(3D scene code data)
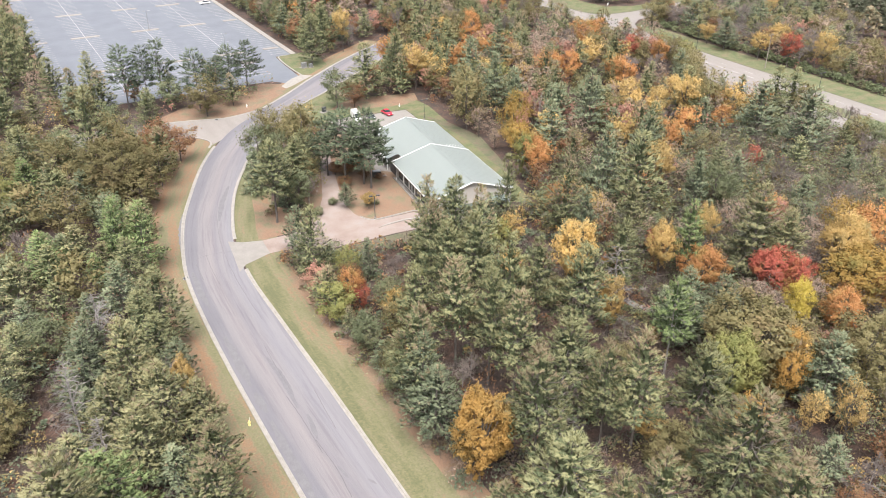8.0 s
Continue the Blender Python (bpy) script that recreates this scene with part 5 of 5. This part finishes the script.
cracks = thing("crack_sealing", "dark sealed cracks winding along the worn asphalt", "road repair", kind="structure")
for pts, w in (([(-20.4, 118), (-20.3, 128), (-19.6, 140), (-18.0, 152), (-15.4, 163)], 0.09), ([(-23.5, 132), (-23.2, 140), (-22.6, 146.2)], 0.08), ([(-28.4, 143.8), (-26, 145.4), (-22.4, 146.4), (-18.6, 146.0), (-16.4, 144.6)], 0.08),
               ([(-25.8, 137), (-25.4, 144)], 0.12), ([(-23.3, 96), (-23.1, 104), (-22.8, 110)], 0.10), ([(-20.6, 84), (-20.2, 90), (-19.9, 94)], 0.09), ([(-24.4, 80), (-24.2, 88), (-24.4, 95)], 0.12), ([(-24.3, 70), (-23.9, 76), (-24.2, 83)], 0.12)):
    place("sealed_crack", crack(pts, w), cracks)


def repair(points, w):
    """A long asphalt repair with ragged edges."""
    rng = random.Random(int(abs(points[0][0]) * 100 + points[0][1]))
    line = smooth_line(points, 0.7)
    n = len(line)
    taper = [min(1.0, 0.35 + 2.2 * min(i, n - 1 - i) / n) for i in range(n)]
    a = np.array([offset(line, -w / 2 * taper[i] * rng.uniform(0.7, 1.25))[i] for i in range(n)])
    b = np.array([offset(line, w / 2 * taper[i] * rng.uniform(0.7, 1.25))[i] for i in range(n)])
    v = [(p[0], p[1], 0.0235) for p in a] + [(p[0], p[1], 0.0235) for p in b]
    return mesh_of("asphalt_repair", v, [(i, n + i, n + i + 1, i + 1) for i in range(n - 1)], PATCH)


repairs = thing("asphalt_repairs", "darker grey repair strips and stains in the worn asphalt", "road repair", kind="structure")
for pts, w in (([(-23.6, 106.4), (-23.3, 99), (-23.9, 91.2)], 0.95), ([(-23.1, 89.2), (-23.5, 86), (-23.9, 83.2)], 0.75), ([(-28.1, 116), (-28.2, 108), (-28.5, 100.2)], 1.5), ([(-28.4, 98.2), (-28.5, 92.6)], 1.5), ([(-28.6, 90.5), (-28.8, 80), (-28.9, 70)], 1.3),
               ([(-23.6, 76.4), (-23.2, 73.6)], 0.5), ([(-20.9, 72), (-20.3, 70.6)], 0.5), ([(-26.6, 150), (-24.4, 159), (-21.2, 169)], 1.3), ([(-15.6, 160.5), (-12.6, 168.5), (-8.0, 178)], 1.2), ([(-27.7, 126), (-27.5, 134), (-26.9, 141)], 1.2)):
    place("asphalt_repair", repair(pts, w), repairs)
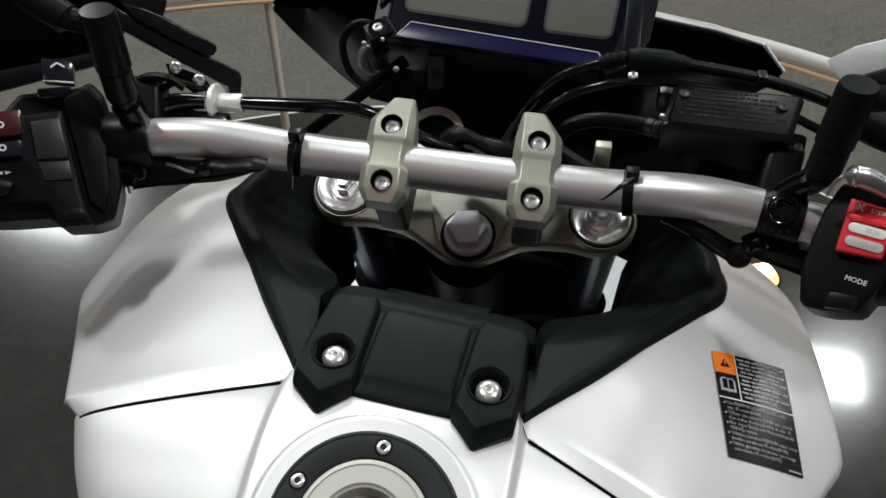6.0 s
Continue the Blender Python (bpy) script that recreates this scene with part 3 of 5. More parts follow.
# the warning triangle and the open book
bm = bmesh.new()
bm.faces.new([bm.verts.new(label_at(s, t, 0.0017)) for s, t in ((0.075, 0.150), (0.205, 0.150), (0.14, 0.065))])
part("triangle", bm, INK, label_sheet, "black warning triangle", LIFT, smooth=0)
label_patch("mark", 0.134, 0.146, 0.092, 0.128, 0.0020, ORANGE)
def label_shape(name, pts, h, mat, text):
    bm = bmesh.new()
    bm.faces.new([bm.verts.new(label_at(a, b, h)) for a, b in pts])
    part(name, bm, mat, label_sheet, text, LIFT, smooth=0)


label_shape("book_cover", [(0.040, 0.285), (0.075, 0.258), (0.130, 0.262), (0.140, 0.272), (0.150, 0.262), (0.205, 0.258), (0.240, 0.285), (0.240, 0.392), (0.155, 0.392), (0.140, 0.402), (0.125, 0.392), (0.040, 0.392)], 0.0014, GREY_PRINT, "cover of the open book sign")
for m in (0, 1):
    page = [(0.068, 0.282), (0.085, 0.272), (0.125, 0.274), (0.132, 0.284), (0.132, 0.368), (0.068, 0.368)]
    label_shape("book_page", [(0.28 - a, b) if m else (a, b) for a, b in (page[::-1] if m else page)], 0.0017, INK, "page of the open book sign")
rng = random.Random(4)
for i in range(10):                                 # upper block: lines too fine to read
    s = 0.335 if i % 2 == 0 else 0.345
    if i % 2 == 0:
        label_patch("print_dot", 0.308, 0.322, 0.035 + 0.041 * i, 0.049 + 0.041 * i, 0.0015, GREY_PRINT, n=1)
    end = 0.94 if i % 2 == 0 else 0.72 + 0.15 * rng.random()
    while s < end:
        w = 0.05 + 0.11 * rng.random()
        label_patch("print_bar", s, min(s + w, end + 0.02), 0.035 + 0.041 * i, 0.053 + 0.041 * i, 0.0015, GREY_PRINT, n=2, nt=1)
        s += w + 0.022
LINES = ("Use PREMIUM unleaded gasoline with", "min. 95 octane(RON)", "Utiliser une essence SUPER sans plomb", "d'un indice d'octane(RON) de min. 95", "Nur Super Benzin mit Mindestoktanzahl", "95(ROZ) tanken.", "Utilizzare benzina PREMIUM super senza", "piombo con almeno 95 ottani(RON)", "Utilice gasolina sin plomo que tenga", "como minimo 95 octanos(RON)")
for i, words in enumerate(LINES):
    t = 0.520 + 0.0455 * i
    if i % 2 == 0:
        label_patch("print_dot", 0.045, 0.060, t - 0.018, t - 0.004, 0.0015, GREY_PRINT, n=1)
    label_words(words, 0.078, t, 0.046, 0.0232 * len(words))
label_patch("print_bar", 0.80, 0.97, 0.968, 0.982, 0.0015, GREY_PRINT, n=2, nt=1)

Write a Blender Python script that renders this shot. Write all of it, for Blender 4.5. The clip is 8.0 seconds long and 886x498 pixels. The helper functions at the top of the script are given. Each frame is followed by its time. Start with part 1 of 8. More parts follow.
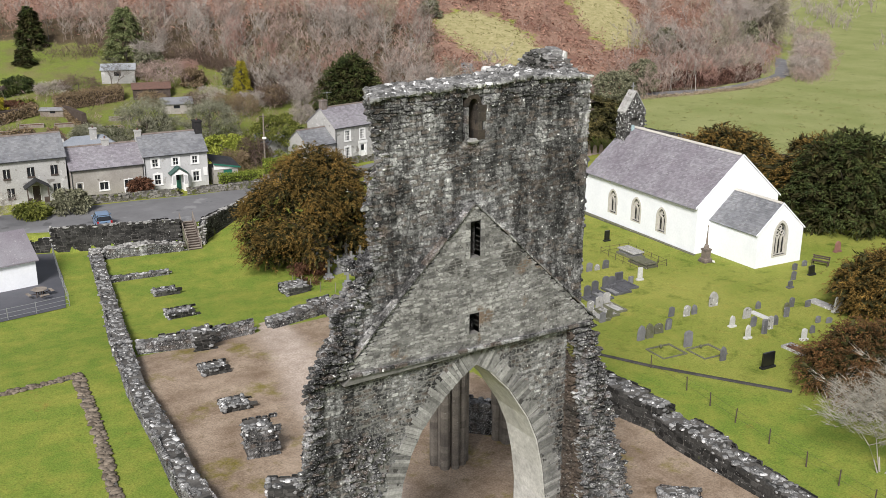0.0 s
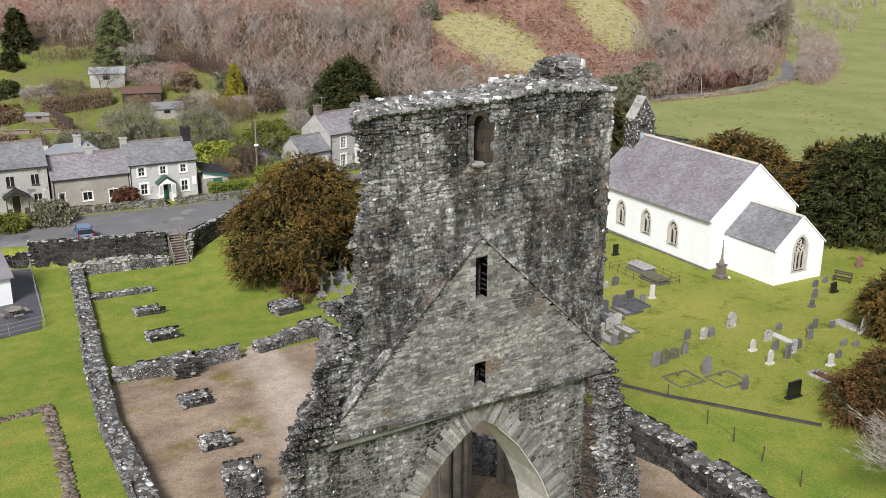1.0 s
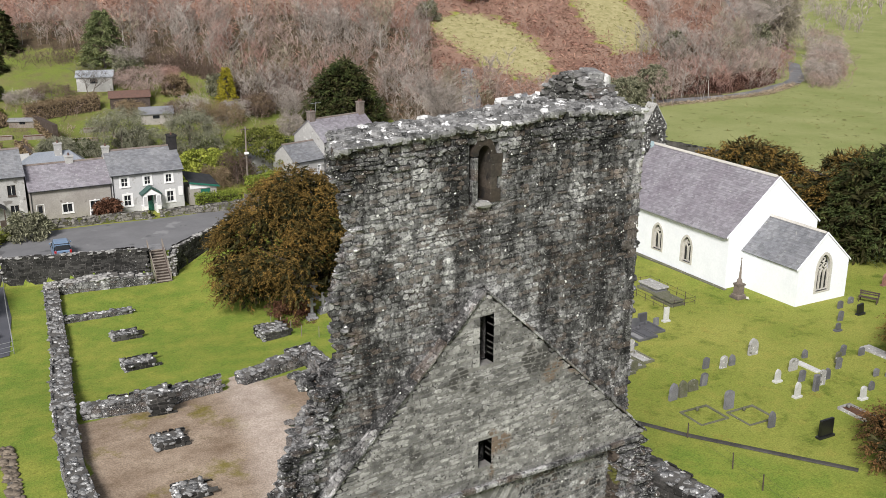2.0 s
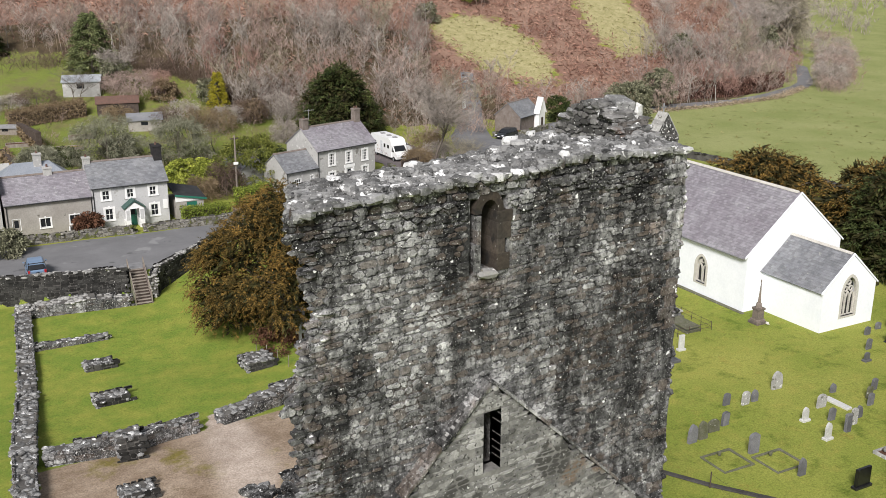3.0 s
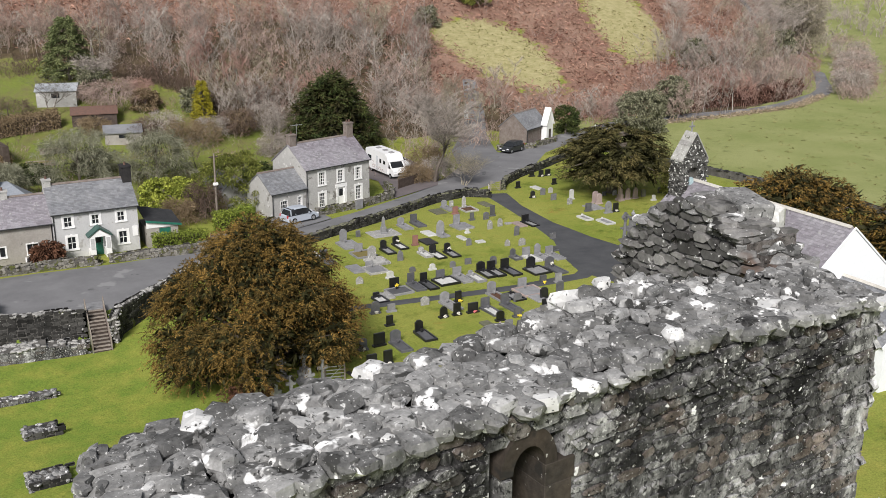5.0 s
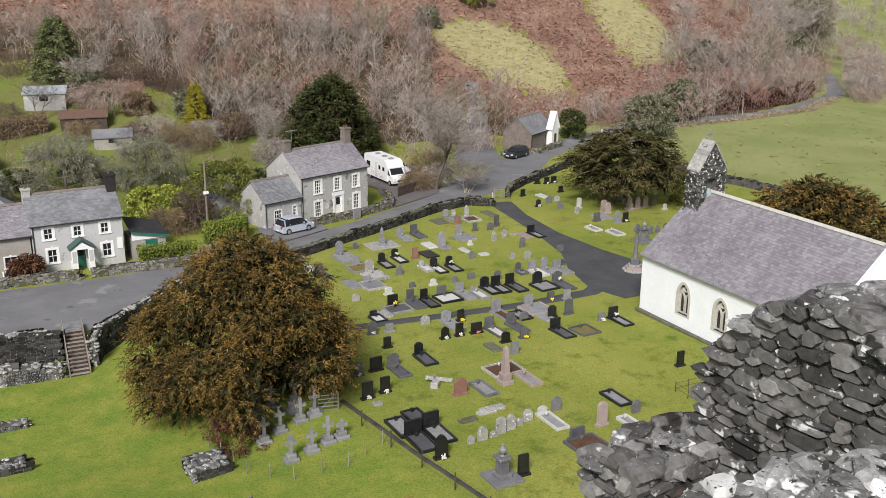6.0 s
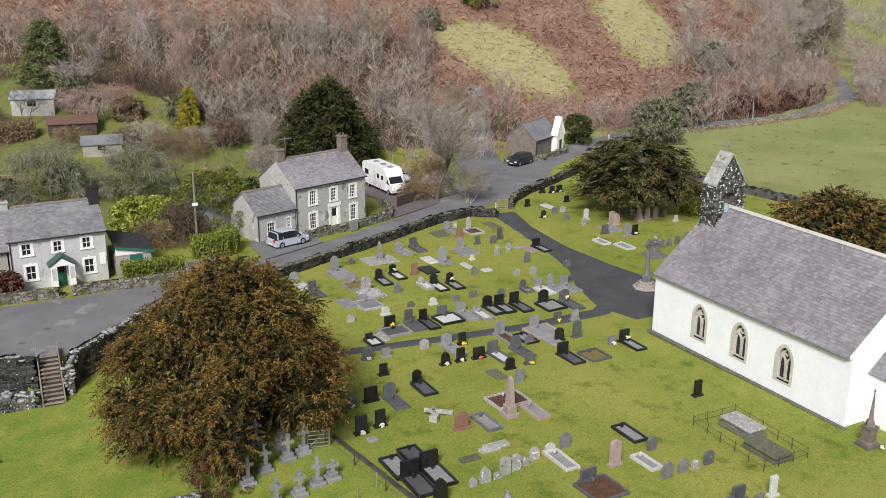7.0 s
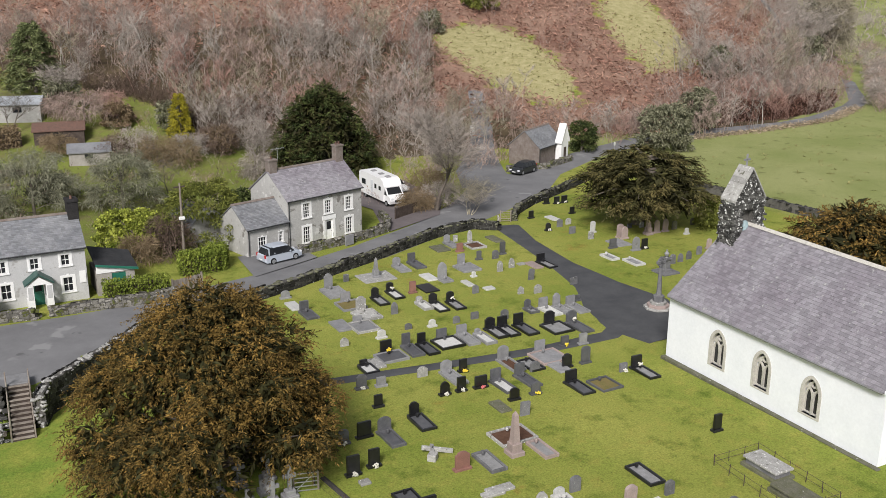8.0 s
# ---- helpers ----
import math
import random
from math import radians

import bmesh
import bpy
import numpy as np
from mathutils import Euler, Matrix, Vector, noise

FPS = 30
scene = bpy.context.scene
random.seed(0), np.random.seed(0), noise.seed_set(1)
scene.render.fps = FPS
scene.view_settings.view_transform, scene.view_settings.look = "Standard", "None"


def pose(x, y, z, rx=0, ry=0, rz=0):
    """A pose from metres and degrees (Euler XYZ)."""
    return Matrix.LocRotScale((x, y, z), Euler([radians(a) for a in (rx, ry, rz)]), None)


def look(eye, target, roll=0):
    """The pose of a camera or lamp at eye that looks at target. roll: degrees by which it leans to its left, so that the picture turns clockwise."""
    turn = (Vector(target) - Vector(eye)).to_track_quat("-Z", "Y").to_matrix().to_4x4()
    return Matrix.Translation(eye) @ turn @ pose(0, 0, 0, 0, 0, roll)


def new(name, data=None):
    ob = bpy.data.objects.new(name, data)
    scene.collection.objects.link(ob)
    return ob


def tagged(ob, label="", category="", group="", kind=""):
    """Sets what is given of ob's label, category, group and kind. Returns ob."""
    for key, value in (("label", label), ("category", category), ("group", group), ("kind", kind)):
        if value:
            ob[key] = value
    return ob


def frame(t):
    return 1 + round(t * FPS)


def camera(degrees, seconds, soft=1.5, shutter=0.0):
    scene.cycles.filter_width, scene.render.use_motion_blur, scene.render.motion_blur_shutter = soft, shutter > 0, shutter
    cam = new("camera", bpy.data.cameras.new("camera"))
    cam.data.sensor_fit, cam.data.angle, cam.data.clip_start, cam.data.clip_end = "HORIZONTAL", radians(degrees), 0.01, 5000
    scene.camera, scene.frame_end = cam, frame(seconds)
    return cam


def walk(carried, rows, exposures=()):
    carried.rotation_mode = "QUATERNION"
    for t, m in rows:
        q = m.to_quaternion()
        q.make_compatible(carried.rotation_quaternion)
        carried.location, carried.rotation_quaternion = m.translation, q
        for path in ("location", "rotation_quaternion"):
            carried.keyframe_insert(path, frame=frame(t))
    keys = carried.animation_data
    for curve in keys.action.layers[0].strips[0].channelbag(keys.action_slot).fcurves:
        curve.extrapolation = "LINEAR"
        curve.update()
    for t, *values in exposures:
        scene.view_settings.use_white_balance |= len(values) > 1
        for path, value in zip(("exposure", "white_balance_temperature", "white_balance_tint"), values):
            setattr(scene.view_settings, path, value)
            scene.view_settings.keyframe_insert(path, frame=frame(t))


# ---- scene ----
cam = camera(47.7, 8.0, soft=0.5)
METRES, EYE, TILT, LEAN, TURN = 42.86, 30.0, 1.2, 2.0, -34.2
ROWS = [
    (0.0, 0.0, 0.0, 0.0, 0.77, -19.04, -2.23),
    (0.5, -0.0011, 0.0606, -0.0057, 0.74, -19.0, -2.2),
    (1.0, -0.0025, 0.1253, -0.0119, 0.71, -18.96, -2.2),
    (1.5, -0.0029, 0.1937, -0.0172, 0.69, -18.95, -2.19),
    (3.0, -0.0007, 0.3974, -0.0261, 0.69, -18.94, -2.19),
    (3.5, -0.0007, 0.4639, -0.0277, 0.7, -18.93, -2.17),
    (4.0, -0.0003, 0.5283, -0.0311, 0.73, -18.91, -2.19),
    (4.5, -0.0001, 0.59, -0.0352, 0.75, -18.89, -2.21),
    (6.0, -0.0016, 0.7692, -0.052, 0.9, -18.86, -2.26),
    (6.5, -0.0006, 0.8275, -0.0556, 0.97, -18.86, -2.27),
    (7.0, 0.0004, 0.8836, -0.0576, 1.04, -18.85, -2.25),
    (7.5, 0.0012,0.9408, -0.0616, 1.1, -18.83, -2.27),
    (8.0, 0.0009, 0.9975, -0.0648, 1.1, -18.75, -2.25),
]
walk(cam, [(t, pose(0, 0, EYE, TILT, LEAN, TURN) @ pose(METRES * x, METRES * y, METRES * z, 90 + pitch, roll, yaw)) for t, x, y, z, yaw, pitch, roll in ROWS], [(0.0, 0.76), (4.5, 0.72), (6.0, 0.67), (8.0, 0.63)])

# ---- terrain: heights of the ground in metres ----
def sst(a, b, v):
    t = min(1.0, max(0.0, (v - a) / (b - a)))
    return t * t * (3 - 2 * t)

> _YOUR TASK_
Take the lines above from the top of the records through the one with "- 1)], PATCH)" and repeat them exactly, without any pictures.

> _EXERCISE OUTPUT_
8.0 s
Continue the Blender Python (bpy) script that recreates this scene with part 5 of 5. This part finishes the script.
cracks = thing("crack_sealing", "dark sealed cracks winding along the worn asphalt", "road repair", kind="structure")
for pts, w in (([(-20.4, 118), (-20.3, 128), (-19.6, 140), (-18.0, 152), (-15.4, 163)], 0.09), ([(-23.5, 132), (-23.2, 140), (-22.6, 146.2)], 0.08), ([(-28.4, 143.8), (-26, 145.4), (-22.4, 146.4), (-18.6, 146.0), (-16.4, 144.6)], 0.08),
               ([(-25.8, 137), (-25.4, 144)], 0.12), ([(-23.3, 96), (-23.1, 104), (-22.8, 110)], 0.10), ([(-20.6, 84), (-20.2, 90), (-19.9, 94)], 0.09), ([(-24.4, 80), (-24.2, 88), (-24.4, 95)], 0.12), ([(-24.3, 70), (-23.9, 76), (-24.2, 83)], 0.12)):
    place("sealed_crack", crack(pts, w), cracks)


def repair(points, w):
    """A long asphalt repair with ragged edges."""
    rng = random.Random(int(abs(points[0][0]) * 100 + points[0][1]))
    line = smooth_line(points, 0.7)
    n = len(line)
    taper = [min(1.0, 0.35 + 2.2 * min(i, n - 1 - i) / n) for i in range(n)]
    a = np.array([offset(line, -w / 2 * taper[i] * rng.uniform(0.7, 1.25))[i] for i in range(n)])
    b = np.array([offset(line, w / 2 * taper[i] * rng.uniform(0.7, 1.25))[i] for i in range(n)])
    v = [(p[0], p[1], 0.0235) for p in a] + [(p[0], p[1], 0.0235) for p in b]
    return mesh_of("asphalt_repair", v, [(i, n + i, n + i + 1, i + 1) for i in range(n - 1)], PATCH)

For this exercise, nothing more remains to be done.